The final act is the final taming of the wild and crazy C.C. Bloom. Though she was married in the film, and was at one point, engaged to a kindly doctor (played by the late and great Spalding Gray, who looks as if he just wandered onto the set), but it takes Hillary’s death to finally make C.C. a “real” woman – she becomes an instant mother to her dead best friend’s orphaned daughter (no mention is made of Hillary’s asshole of an ex-husband).
And just as in A Star Is Born, when Judy Garland has a bravura scene onstage (“This is Mrs. Norman Maine”), after suffering the death of her husband, Midler’s C.C. gets a goodbye scene on a darkened stage. In a solitary spotlight, she croons “Glory of Love” with flashbacks to when she and Hillary were just laid back tykes, and we’re reminded of their great friendship when the forlorn voice over of Leeds and Bialik:”Be sure to keep in touch, C.C., O.K.?” “Well sure, we’re friends aren’t we?”
It’s really a shame because Beaches could’ve been an okay movie.

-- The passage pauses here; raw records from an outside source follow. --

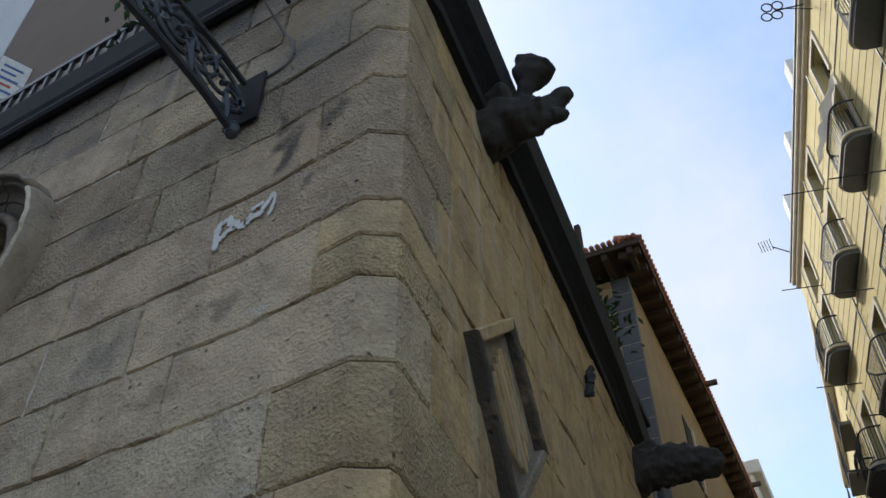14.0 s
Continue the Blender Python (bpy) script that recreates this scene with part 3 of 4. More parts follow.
lo, hi = [bm.verts.new(p) for p in q], [bm.verts.new(p + Vector((0, 0, 0.1))) for p in q]
bm.faces.new(lo), bm.faces.new(hi)
for i in range(4):
    bm.faces.new((lo[i], lo[(i + 1) % 4], hi[(i + 1) % 4], hi[i]))
thing("chapel_roof", bm, LEAD, "flat dark roof deck of the chapel", "roof", kind="structure")

# ---- gargoyles ----
def blob(bm, path, radius, squash=(1, 1), sides=14, rough=0.02, seed=0.0):
    """A worn carved limb: rings along a path, pushed in and out by noise."""
    pts = [Vector(p) for p in path]
    rings = []
    for i, (p, r) in enumerate(zip(pts, radius)):
        t = (pts[min(i + 1, len(pts) - 1)] - pts[max(i - 1, 0)]).normalized()
        s = t.cross(Vector((0, 0, 1)))
        s = s.normalized() if s.length > 0.05 else Vector((0, 1, 0))
        w = s.cross(t)
        ring = []
        for j in range(sides):
            a = 2 * math.pi * j / sides
            v = p + s * math.cos(a) * r * squash[0] + w * math.sin(a) * r * squash[1]
            k = noise.noise(v * 11 + Vector((seed, 0, 0))) * rough + noise.noise(v * 27) * rough * 0.5
            ring.append(bm.verts.new(v + (v - p).normalized() * k))
        rings.append(ring)
    for a, b in zip(rings, rings[1:]):
        for j in range(sides):
            bm.faces.new((a[j], a[(j + 1) % sides], b[(j + 1) % sides], b[j]))
    bm.faces.new(rings[0]), bm.faces.new(rings[-1][::-1])
    return bm


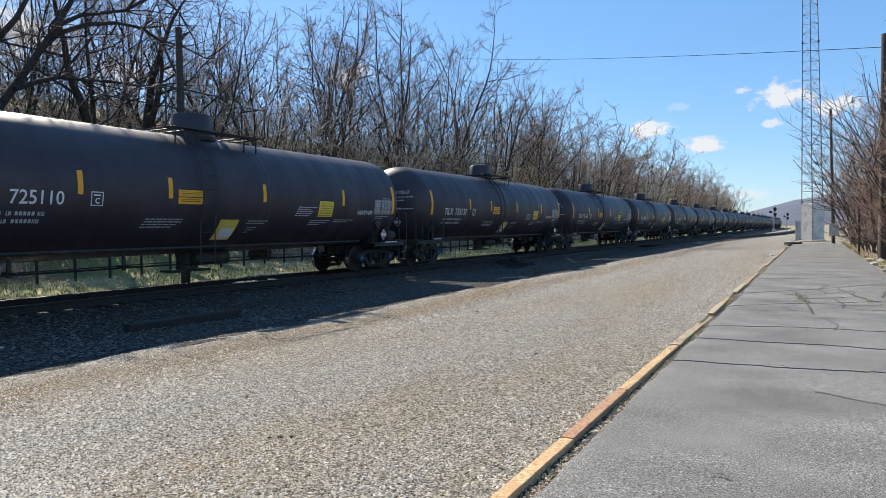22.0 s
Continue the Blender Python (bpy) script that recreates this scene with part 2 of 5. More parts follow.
def tank_mat(name):
    """Satin black paint on rolled plate: faint waves round the barrel, dust and streaks running down."""
    m = mat(name, (0.0305, 0.0228, 0.0298), (0.038, 0.029, 0.037), 0.6, 0, 5, 0.9, 0.0, 0.02, (0.0435, 0.034, 0.042), 0.0, 0.45)
    n, l = m.node_tree.nodes, m.node_tree.links
    p = n["Principled BSDF"]
    tc, mp, mp2 = n.new("ShaderNodeTexCoord"), n.new("ShaderNodeMapping"), n.new("ShaderNodeMapping")
    mp.inputs["Scale"].default_value = (0.12, 1.6, 0.12)
    mp2.inputs["Scale"].default_value = (0.5, 5.0, 0.5)
    ring, streak = n.new("ShaderNodeTexNoise"), n.new("ShaderNodeTexNoise")
    for q, t, d in ((mp, ring, 2), (mp2, streak, 5)):
        l.new(tc.outputs["Object"], q.inputs["Vector"])
        l.new(q.outputs[0], t.inputs["Vector"])
        t.inputs["Scale"].default_value, t.inputs["Detail"].default_value = 1.0, d
    add = n.new("ShaderNodeMath")
    add.operation = "MULTIPLY_ADD"
    add.inputs[1].default_value = 0.5
    l.new(streak.outputs["Fac"], add.inputs[0])
    l.new(ring.outputs["Fac"], add.inputs[2])
    mr = n.new("ShaderNodeMapRange")
    mr.inputs["From Min"].default_value, mr.inputs["From Max"].default_value = 0.58, 0.92
    mr.inputs["To Min"].default_value, mr.inputs["To Max"].default_value = 0.43, 0.6
    l.new(add.outputs[0], mr.inputs["Value"])
    l.new(mr.outputs[0], p.inputs["Roughness"])
    bp = n.new("ShaderNodeBump")
    bp.inputs["Strength"].default_value, bp.inputs["Distance"].default_value = 0.14, 0.05
    l.new(ring.outputs["Fac"], bp.inputs["Height"])
    l.new(bp.outputs[0], p.inputs["Normal"])
    return m


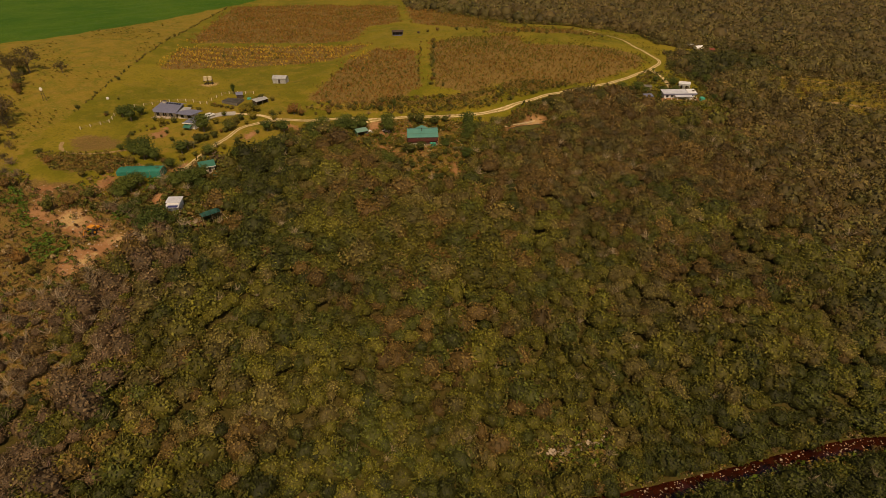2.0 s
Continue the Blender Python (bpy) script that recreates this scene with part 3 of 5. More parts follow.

If a more restraint and less-sentimental director was in charge, maybe Beaches wouldn’t have ended up as the gloppy mess it has; poor Midler is a grotesque caricature. Like all great talents, she needs a strong presence that will hem in some of her excesses – but instead, Marshall appears to be intimidated by his star, and simply points the camera in her direction. Watching Beaches is a gross and shameful experience – but resistance is futile. So pop in the DVD and prepare to be emotionally manipulated.